## Exercise details
Scan each line of the records for the word "finishes" and extract the ones that have it.

---

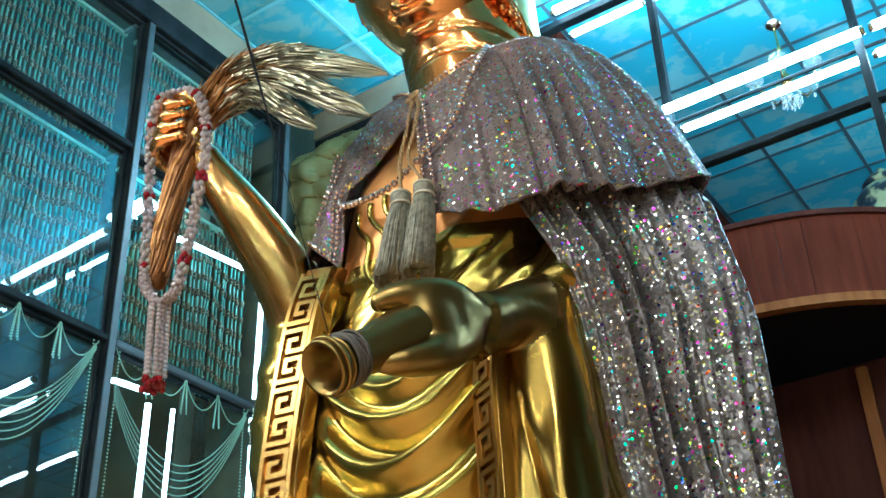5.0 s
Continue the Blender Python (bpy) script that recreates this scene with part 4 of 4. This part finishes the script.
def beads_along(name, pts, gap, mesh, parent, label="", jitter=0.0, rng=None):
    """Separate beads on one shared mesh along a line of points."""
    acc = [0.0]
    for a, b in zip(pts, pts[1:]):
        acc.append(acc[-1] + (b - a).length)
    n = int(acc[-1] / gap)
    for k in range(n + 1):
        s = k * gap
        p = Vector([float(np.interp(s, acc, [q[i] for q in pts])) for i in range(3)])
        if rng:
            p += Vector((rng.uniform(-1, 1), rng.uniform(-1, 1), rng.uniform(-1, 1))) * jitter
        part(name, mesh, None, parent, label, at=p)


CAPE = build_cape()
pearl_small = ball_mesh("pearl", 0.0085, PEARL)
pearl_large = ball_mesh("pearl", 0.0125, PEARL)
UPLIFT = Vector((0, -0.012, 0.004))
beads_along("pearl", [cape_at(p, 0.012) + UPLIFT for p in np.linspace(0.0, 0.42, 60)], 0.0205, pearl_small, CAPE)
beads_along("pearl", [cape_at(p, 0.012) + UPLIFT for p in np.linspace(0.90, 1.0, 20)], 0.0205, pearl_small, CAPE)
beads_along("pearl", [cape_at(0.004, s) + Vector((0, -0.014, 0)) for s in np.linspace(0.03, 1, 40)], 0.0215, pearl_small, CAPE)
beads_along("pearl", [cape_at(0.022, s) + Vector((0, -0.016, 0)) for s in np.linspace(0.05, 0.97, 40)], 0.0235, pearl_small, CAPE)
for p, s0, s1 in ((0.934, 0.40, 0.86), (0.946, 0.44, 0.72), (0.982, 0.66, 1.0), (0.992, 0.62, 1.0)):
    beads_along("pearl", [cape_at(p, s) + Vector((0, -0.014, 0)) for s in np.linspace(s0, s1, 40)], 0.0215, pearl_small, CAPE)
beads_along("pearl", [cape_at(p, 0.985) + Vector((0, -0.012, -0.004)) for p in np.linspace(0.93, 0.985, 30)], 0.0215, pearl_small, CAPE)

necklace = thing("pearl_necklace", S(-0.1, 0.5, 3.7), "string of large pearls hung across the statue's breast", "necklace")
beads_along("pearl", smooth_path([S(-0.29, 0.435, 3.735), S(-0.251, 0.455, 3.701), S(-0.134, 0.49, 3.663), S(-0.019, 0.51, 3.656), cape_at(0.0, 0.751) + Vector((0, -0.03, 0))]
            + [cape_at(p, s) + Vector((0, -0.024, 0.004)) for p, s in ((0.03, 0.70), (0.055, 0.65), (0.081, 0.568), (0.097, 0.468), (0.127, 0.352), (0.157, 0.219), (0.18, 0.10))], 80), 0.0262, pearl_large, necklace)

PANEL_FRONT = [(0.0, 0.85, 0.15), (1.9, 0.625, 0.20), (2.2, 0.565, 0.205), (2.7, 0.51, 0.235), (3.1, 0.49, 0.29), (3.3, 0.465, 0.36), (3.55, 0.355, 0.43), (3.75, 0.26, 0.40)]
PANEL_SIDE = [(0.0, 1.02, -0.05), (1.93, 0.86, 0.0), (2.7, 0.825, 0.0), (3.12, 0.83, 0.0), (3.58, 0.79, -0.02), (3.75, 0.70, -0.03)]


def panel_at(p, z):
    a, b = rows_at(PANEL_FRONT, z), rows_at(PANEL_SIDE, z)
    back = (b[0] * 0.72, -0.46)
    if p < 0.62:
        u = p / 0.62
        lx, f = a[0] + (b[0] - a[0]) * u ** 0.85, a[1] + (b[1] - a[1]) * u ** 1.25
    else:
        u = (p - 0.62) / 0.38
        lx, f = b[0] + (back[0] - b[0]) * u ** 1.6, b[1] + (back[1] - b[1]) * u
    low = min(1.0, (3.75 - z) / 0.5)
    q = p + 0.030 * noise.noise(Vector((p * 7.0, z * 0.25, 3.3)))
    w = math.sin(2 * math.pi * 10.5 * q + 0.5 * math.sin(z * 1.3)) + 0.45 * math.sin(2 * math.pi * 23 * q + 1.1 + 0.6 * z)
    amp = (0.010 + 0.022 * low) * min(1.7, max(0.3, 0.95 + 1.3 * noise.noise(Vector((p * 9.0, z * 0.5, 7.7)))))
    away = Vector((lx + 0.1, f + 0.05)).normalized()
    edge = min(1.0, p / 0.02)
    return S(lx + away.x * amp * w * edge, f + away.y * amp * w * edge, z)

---

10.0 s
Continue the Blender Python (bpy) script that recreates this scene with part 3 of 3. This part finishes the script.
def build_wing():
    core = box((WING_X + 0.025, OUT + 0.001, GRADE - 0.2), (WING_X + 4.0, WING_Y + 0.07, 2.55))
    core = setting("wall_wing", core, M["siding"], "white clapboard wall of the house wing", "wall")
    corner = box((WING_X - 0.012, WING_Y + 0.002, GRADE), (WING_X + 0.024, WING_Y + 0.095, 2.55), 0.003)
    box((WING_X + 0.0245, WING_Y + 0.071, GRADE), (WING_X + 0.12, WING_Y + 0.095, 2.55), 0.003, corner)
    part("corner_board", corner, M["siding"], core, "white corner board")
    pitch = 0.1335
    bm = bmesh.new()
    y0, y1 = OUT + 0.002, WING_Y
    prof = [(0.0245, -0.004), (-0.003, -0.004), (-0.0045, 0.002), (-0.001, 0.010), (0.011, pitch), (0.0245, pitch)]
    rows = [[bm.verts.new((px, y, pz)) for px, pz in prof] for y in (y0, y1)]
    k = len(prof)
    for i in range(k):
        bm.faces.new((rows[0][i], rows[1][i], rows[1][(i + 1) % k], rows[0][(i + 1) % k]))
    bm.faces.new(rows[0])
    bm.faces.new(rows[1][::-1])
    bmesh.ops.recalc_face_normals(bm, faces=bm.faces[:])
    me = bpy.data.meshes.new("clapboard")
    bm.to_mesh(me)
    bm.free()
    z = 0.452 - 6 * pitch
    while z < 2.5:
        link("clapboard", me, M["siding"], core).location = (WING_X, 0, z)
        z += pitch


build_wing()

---

## Full answer
Continue the Blender Python (bpy) script that recreates this scene with part 4 of 4. This part finishes the script.
Continue the Blender Python (bpy) script that recreates this scene with part 3 of 3. This part finishes the script.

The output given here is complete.